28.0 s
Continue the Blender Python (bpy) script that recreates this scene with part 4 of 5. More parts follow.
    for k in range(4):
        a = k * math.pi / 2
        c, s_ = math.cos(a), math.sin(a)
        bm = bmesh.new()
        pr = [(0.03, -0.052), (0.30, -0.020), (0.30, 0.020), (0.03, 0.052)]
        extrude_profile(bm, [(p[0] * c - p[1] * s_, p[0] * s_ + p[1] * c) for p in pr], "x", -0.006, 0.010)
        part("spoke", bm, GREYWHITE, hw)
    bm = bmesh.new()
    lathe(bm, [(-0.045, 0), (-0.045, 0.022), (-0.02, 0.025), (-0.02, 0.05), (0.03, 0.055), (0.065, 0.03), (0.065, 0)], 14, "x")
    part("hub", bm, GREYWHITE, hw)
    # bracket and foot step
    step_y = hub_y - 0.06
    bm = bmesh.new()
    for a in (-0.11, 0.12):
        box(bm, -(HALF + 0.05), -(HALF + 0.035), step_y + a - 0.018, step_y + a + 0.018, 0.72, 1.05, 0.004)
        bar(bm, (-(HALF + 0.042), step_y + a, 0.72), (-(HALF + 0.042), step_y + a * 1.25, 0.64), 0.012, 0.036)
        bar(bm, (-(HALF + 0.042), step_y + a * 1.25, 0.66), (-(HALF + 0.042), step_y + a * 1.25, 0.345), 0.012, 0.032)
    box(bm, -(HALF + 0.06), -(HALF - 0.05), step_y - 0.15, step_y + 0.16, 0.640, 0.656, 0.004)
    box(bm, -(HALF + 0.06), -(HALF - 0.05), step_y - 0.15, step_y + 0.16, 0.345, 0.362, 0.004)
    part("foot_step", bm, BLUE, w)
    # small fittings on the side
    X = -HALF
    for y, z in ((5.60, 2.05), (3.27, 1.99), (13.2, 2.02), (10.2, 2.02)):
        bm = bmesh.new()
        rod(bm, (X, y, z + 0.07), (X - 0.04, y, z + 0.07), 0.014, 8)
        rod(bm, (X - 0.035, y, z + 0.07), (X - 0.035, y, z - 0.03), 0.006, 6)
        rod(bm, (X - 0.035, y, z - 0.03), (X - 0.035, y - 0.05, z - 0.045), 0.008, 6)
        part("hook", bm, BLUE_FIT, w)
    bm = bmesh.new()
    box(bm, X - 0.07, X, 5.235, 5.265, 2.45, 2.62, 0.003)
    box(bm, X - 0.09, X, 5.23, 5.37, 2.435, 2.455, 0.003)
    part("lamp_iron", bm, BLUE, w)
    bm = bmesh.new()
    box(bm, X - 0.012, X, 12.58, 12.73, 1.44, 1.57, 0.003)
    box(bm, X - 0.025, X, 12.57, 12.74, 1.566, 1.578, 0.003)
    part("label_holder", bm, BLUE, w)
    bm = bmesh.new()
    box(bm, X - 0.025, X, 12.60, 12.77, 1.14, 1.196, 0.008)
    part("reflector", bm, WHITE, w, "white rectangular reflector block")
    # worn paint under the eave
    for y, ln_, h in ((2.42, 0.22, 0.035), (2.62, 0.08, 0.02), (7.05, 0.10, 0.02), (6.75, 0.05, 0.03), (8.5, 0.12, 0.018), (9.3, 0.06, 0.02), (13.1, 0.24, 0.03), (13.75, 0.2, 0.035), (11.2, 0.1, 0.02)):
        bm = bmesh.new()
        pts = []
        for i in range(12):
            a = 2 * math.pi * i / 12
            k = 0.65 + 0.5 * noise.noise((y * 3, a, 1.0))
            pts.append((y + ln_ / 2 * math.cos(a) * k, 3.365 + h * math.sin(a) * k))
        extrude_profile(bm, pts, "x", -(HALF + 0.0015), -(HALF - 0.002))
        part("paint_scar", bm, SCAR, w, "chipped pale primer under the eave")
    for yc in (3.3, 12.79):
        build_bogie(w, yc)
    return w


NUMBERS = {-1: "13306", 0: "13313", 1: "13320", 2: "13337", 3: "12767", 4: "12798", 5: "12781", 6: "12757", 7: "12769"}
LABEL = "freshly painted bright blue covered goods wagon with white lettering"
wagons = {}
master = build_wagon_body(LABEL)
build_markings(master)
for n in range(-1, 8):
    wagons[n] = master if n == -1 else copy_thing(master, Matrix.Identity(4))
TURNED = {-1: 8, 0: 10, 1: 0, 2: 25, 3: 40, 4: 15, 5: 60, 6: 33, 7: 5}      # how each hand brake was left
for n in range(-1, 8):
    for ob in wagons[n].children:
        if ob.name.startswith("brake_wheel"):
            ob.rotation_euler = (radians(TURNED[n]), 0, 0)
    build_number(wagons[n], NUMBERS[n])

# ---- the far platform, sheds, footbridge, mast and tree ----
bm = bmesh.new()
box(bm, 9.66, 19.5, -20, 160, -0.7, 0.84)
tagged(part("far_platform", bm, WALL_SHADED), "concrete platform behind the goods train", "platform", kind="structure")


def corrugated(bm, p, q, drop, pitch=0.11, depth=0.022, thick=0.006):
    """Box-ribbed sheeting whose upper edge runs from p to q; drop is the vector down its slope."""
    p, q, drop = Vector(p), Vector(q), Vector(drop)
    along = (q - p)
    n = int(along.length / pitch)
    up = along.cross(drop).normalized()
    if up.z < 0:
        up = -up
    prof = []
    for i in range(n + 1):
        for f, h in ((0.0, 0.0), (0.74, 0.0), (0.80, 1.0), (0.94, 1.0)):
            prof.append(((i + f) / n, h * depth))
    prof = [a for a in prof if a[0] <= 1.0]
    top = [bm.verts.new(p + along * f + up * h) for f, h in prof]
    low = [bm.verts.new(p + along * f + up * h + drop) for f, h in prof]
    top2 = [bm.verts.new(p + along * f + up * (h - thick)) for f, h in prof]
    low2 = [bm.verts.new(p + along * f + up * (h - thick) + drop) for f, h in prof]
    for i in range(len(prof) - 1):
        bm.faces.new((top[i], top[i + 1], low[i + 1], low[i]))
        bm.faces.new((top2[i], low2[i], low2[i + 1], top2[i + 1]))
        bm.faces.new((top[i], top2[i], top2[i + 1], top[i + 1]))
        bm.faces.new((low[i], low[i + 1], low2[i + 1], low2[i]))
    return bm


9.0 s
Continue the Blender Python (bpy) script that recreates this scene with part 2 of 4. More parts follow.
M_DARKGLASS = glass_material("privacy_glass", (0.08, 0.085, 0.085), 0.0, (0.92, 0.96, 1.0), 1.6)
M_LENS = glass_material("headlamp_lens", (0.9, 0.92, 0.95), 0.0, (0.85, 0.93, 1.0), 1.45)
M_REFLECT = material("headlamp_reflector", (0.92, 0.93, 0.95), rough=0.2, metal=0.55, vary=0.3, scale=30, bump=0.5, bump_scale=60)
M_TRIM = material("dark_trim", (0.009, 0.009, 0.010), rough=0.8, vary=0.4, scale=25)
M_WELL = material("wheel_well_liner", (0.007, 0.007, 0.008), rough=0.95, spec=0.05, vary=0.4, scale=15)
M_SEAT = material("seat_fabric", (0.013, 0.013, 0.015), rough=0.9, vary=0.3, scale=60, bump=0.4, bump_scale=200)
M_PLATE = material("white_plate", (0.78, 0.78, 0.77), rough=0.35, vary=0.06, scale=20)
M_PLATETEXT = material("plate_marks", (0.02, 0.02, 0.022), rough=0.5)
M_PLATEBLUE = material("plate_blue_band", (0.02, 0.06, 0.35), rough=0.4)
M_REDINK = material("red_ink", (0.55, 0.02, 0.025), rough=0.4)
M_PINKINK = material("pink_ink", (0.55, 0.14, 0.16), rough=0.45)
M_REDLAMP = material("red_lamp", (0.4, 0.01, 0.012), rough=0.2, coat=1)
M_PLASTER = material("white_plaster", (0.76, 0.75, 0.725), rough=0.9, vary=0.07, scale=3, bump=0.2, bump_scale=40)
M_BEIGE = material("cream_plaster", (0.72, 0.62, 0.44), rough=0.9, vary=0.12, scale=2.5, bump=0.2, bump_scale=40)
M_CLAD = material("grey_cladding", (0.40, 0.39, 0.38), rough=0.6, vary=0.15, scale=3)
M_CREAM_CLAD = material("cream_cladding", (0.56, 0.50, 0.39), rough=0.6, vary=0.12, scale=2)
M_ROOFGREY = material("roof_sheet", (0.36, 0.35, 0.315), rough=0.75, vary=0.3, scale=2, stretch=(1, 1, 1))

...

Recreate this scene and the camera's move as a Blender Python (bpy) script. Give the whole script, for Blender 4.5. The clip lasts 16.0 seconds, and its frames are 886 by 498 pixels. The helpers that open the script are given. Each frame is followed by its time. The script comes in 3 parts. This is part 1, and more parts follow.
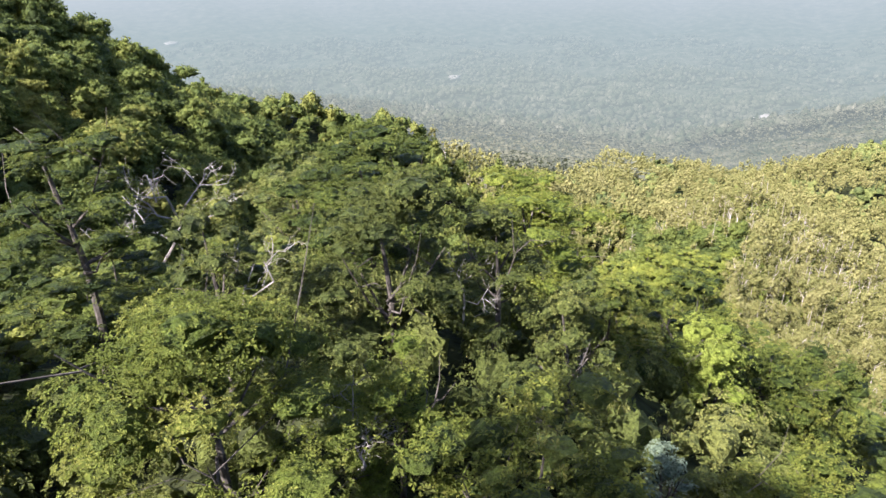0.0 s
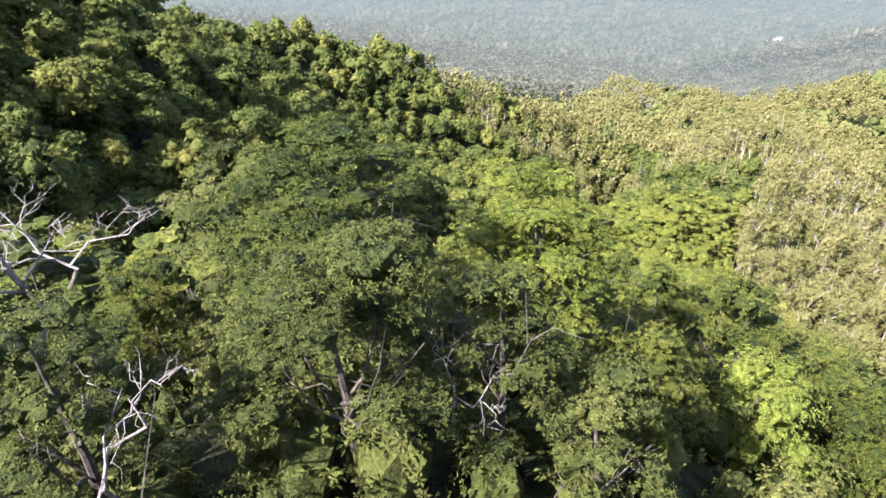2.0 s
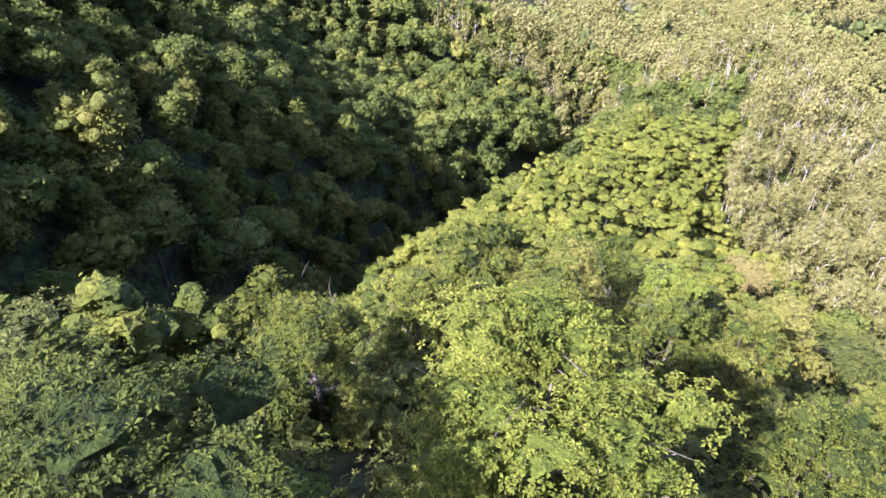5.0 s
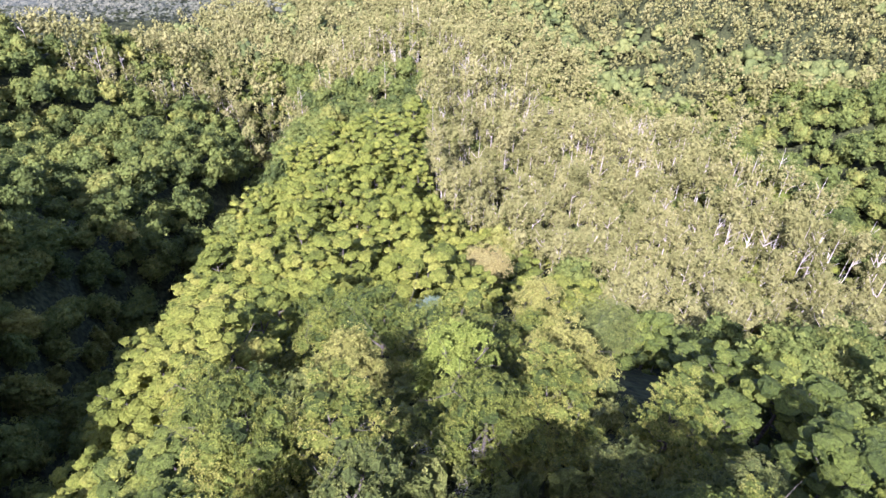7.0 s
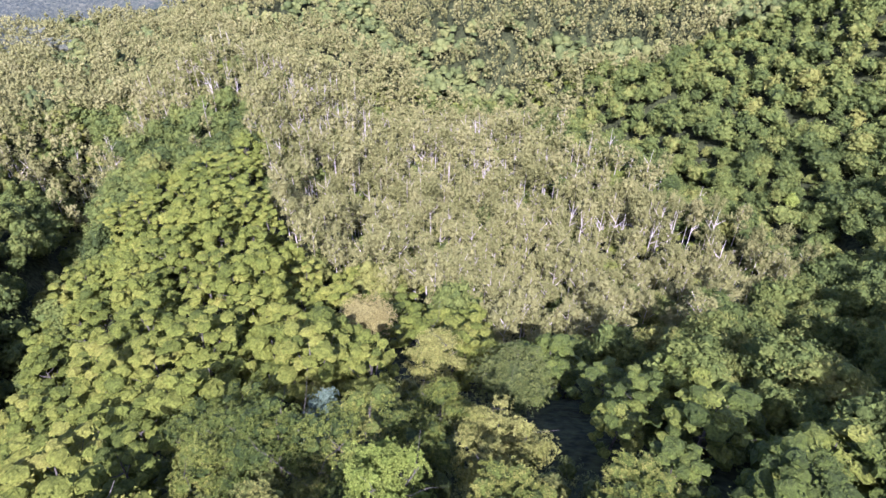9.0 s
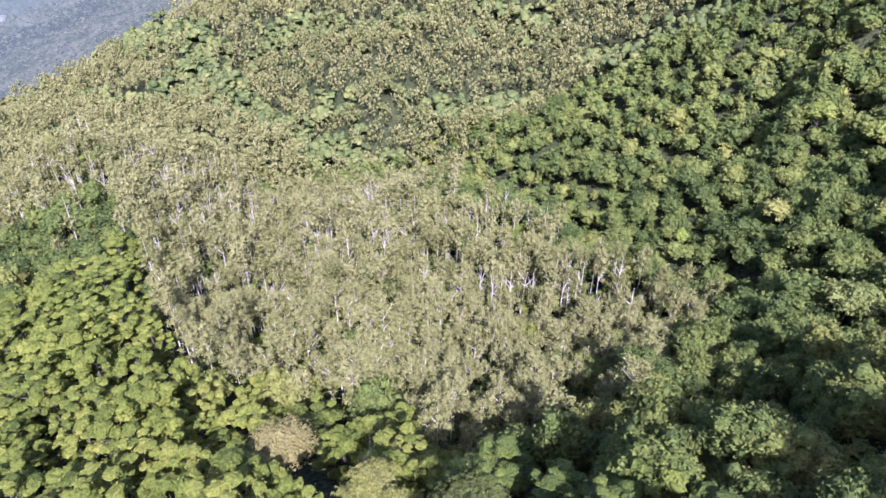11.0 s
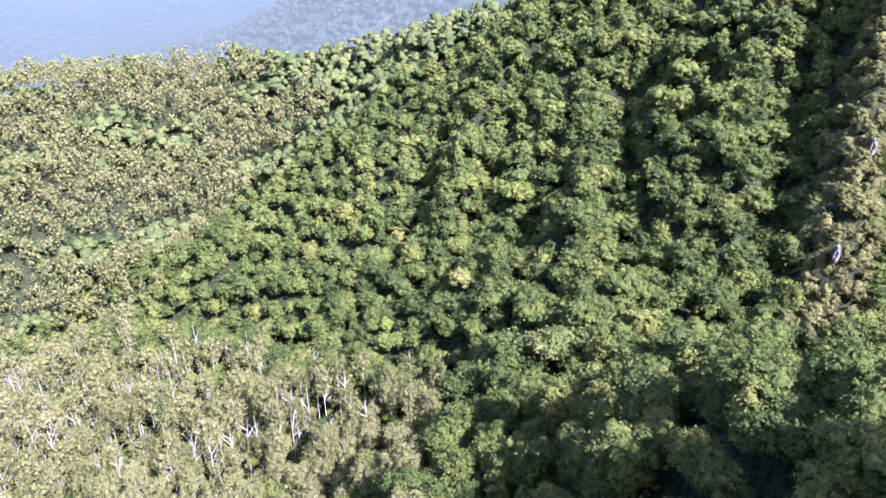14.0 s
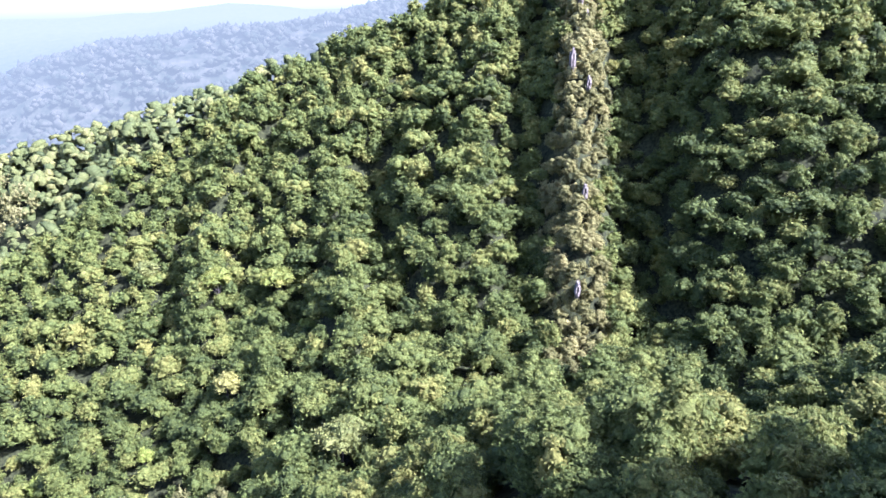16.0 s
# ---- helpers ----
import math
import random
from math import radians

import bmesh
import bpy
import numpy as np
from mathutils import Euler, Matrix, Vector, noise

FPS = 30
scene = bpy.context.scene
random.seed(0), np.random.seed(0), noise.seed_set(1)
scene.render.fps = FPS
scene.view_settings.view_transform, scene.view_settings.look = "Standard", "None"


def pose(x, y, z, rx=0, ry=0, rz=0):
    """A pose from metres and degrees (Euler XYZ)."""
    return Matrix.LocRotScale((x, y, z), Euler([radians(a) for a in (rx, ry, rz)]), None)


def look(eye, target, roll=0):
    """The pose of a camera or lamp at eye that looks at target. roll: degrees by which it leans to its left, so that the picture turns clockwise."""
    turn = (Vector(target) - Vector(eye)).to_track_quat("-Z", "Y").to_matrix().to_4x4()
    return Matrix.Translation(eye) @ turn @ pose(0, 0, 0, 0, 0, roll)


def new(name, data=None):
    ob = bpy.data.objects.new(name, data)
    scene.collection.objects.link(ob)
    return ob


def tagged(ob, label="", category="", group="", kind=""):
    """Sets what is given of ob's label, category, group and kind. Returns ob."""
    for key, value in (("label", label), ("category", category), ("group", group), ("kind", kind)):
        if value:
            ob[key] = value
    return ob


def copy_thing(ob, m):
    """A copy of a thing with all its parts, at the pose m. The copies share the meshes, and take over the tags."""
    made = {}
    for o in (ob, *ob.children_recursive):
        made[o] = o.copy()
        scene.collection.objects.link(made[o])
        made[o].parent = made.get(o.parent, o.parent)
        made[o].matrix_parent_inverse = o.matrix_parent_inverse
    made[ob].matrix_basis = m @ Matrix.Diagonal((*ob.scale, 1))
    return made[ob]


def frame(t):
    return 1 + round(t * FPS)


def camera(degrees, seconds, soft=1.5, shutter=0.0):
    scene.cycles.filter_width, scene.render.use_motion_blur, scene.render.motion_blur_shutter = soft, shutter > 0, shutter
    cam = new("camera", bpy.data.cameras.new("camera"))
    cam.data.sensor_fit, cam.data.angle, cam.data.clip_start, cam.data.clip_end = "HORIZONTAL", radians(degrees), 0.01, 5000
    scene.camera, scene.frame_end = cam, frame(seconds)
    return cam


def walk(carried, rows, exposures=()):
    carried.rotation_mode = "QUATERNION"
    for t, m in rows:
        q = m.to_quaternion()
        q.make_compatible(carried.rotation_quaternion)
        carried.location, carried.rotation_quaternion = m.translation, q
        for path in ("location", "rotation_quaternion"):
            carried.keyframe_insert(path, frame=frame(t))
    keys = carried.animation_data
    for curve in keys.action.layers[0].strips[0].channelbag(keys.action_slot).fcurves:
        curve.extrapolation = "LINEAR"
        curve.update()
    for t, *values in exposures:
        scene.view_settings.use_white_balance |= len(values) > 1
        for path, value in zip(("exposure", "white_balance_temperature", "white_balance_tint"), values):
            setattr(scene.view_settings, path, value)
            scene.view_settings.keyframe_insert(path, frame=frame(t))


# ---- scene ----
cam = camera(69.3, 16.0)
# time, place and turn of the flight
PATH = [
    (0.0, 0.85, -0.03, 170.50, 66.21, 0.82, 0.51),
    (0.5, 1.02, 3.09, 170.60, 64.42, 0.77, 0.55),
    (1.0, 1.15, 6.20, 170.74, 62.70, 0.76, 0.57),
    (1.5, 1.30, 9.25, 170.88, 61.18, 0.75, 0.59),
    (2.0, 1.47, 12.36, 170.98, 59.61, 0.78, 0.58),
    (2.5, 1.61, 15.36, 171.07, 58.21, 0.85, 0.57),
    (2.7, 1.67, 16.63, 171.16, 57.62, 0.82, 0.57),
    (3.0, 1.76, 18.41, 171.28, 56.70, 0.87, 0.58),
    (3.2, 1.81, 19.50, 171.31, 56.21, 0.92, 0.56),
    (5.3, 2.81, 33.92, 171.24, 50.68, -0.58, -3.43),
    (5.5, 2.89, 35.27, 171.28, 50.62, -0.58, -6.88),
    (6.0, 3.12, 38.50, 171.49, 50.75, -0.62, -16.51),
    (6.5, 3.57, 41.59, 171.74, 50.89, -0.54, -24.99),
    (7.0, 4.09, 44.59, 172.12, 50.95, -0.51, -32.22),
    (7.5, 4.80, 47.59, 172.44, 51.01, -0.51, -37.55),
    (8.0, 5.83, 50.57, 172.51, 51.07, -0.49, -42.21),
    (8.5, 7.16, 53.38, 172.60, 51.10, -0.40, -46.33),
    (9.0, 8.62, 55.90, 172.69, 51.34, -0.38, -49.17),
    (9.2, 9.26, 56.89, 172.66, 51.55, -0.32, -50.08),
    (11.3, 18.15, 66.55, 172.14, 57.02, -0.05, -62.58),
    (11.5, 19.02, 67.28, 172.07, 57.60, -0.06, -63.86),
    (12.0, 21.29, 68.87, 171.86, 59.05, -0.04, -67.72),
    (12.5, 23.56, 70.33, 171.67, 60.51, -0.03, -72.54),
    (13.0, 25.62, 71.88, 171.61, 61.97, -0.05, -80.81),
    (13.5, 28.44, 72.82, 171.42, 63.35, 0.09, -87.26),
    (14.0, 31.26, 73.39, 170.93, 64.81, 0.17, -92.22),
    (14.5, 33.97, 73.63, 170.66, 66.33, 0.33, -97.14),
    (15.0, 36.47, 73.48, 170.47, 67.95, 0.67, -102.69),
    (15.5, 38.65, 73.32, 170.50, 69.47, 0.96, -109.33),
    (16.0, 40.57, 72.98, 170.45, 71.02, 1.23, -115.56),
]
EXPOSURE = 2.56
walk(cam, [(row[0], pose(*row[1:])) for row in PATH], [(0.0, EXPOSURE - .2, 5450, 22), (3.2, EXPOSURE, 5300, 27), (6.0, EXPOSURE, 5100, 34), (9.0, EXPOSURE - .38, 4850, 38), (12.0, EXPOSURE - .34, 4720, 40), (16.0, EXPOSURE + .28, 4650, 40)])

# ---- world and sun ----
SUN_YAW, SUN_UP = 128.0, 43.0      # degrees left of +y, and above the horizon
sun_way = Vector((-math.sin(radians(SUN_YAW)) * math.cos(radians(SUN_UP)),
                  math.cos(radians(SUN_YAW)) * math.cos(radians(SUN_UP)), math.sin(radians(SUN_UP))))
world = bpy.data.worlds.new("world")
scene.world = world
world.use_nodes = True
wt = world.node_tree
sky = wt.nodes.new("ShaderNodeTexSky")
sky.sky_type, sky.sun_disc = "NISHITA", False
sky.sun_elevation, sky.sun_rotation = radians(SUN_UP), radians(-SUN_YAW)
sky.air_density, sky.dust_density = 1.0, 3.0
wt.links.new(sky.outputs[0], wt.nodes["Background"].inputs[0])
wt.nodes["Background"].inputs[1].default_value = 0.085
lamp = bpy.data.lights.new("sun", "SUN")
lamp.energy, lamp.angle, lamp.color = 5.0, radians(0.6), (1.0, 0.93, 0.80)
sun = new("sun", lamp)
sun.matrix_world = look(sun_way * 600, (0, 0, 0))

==

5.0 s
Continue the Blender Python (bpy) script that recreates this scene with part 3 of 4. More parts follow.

## INSTRUCTIONS TO FOLLOW
Show the lines from the data above that contain the string "noise".

## CORRECT ANSWER
            k = 0.65 + 0.5 * noise.noise((y * 3, a, 1.0))
from mathutils import Euler, Matrix, Vector, noise
random.seed(0), np.random.seed(0), noise.seed_set(1)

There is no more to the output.